* AIM *
Output exactly, and only, the lines from the line containing "scene.camera, scene.frame_end = cam, frame(seconds)" through the line containing "q.make_compatible(carried.rotation_quaternion)", both included.

* PROVIDED DATA *
+===+

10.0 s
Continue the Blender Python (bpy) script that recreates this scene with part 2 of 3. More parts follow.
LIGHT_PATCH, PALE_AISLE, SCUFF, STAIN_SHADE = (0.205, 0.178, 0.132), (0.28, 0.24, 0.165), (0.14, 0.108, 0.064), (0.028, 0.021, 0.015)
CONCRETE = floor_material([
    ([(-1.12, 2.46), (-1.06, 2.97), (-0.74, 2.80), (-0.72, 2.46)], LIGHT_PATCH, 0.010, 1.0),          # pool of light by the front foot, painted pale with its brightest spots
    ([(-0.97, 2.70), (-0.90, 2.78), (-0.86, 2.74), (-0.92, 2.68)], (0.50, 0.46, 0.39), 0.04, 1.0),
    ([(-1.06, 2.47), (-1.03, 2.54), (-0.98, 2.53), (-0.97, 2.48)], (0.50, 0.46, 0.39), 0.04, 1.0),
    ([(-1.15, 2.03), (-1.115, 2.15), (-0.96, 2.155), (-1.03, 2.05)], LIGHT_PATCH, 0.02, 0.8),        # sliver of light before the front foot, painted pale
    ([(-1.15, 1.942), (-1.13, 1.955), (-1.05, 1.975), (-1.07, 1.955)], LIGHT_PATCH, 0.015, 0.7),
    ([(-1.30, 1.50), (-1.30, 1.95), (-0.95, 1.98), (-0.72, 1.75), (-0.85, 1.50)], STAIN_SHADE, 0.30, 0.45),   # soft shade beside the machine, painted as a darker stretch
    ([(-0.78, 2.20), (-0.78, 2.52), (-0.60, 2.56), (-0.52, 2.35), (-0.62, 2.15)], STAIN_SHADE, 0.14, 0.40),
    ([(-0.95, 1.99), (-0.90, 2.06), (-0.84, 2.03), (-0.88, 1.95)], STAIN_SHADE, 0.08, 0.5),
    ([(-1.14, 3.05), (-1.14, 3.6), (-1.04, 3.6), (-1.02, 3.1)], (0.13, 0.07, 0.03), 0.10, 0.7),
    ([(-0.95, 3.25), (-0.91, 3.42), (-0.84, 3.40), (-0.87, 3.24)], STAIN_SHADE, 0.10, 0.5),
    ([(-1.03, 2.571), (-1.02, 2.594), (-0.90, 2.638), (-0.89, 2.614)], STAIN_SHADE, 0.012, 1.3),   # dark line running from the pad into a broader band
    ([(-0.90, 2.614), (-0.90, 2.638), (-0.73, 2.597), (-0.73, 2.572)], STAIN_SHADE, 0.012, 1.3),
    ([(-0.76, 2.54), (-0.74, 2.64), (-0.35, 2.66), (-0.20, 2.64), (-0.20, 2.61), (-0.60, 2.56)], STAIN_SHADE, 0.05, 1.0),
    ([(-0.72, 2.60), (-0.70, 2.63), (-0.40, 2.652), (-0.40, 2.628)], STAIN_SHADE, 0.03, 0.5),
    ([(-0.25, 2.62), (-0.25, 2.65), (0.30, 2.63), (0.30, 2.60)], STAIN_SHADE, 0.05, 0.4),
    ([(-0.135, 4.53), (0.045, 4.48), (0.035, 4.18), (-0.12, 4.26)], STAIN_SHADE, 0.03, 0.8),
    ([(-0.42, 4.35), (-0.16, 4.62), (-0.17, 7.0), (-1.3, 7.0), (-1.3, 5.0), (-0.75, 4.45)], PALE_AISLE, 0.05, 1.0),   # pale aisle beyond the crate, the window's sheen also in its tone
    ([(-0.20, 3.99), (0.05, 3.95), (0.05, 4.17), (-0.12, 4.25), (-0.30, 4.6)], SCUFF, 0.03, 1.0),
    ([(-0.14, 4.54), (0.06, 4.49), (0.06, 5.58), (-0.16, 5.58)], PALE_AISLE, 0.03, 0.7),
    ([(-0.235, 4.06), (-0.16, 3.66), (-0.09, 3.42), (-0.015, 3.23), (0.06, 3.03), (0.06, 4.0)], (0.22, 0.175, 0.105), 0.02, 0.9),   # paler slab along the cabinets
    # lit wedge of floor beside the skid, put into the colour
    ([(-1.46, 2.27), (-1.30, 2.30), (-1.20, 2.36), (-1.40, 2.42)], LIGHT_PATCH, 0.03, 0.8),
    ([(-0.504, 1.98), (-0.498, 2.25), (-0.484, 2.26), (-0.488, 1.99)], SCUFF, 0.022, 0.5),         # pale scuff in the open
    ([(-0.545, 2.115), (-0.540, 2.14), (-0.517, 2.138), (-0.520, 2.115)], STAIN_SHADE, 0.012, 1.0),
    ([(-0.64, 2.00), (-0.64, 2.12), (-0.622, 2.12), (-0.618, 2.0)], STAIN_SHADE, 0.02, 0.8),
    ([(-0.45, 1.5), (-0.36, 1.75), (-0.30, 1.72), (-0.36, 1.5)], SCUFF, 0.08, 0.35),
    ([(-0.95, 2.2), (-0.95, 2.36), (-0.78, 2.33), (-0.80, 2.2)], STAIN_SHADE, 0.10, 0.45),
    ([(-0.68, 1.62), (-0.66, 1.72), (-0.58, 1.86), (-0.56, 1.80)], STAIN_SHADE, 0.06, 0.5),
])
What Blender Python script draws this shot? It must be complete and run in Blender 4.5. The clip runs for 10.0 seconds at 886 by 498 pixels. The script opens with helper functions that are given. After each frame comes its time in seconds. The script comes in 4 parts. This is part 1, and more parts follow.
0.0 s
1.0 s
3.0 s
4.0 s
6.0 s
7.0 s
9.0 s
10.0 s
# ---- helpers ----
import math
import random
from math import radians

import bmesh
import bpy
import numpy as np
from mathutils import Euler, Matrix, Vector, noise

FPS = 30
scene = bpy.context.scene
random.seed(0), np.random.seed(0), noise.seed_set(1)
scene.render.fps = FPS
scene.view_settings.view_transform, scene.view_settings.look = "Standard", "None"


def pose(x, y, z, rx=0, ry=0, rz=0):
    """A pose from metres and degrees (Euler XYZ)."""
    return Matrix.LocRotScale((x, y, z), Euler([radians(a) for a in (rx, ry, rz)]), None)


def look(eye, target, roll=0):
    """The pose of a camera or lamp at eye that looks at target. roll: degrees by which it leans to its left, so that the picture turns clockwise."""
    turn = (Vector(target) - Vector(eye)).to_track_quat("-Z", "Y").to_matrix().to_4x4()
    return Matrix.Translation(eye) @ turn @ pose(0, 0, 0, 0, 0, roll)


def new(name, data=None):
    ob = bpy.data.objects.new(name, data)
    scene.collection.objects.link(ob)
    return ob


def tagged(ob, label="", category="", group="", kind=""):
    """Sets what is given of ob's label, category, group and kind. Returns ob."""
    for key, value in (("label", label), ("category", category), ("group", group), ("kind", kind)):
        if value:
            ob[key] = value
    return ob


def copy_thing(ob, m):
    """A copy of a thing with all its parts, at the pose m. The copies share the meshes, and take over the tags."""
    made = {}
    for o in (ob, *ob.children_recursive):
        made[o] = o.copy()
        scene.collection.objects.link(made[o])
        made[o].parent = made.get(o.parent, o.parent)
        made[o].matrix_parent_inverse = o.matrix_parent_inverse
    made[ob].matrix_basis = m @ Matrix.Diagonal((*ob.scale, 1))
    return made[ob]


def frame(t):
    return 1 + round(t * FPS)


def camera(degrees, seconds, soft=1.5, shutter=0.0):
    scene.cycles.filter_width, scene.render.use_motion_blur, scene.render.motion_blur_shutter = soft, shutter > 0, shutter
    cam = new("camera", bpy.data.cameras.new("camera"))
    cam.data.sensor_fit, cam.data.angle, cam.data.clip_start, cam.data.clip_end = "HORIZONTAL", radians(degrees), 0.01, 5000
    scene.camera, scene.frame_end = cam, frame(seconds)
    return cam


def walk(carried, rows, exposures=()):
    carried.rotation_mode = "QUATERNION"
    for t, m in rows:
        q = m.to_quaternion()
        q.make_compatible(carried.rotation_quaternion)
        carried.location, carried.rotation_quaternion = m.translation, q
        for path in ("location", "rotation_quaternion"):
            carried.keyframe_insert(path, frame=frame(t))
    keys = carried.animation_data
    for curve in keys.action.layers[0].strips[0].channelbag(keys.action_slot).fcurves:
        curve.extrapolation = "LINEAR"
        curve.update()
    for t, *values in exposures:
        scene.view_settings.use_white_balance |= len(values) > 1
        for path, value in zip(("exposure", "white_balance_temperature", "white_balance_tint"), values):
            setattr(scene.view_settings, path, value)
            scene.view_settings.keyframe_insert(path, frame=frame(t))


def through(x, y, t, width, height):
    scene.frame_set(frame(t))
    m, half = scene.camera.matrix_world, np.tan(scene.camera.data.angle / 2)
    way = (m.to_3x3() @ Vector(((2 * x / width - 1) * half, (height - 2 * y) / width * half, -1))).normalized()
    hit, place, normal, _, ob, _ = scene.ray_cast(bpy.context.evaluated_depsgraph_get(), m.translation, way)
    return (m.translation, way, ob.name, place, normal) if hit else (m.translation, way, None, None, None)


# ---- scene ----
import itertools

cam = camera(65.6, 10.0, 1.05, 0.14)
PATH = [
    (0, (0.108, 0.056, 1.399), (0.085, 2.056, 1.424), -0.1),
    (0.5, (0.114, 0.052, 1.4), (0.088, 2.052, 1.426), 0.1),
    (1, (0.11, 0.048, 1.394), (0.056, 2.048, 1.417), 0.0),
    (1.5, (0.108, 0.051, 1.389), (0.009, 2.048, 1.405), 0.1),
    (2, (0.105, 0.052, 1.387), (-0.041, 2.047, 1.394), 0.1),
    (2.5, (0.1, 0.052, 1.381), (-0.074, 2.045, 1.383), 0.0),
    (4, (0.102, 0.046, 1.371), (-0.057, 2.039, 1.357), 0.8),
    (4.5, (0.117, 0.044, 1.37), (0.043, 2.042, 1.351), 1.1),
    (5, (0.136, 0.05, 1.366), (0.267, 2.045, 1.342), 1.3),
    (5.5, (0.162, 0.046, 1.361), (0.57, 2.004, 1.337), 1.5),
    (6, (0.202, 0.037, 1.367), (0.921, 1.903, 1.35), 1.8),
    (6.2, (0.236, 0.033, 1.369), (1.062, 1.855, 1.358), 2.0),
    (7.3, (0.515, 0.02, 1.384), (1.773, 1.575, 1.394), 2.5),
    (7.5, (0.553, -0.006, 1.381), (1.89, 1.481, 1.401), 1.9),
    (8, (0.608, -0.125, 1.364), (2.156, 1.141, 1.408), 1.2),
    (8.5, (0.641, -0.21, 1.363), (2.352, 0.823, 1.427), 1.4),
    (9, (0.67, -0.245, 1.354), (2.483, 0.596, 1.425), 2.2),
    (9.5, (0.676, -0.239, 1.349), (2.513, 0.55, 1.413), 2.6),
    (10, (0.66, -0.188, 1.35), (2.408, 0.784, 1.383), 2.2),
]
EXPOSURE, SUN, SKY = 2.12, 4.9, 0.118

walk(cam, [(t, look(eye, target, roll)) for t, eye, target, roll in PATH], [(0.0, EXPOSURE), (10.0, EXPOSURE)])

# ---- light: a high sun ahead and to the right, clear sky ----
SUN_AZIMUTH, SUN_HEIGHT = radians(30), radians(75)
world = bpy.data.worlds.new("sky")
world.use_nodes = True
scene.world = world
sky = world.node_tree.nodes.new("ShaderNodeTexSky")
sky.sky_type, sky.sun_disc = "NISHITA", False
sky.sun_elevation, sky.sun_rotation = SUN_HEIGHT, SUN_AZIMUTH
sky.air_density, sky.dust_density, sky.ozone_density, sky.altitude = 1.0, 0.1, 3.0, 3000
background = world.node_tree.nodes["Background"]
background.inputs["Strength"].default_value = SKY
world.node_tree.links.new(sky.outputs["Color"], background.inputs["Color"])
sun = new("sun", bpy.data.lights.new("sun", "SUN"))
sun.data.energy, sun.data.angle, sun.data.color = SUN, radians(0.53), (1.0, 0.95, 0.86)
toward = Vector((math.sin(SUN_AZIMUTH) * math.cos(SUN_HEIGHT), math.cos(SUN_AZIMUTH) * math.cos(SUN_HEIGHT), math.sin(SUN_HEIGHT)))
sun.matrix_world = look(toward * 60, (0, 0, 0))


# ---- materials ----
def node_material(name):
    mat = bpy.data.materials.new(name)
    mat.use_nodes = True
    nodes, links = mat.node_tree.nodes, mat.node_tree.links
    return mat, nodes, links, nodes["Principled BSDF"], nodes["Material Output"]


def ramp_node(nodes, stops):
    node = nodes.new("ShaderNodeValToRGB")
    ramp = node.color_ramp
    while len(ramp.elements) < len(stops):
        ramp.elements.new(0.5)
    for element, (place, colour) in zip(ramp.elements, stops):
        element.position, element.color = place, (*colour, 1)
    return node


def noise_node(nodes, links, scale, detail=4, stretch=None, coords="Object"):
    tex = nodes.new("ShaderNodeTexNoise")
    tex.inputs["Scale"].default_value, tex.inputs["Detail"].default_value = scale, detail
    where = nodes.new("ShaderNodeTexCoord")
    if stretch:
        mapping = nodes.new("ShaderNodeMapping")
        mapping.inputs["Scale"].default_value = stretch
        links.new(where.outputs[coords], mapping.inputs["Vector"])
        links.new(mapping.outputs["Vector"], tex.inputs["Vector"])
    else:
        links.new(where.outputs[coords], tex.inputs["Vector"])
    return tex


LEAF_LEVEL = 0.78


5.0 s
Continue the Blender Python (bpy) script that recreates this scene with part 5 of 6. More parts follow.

+===+

* OUTPUT FOR THIS EXERCISE *
    scene.camera, scene.frame_end = cam, frame(seconds)
    return cam


def walk(carried, rows, exposures=()):
    carried.rotation_mode = "QUATERNION"
    for t, m in rows:
        q = m.to_quaternion()
        q.make_compatible(carried.rotation_quaternion)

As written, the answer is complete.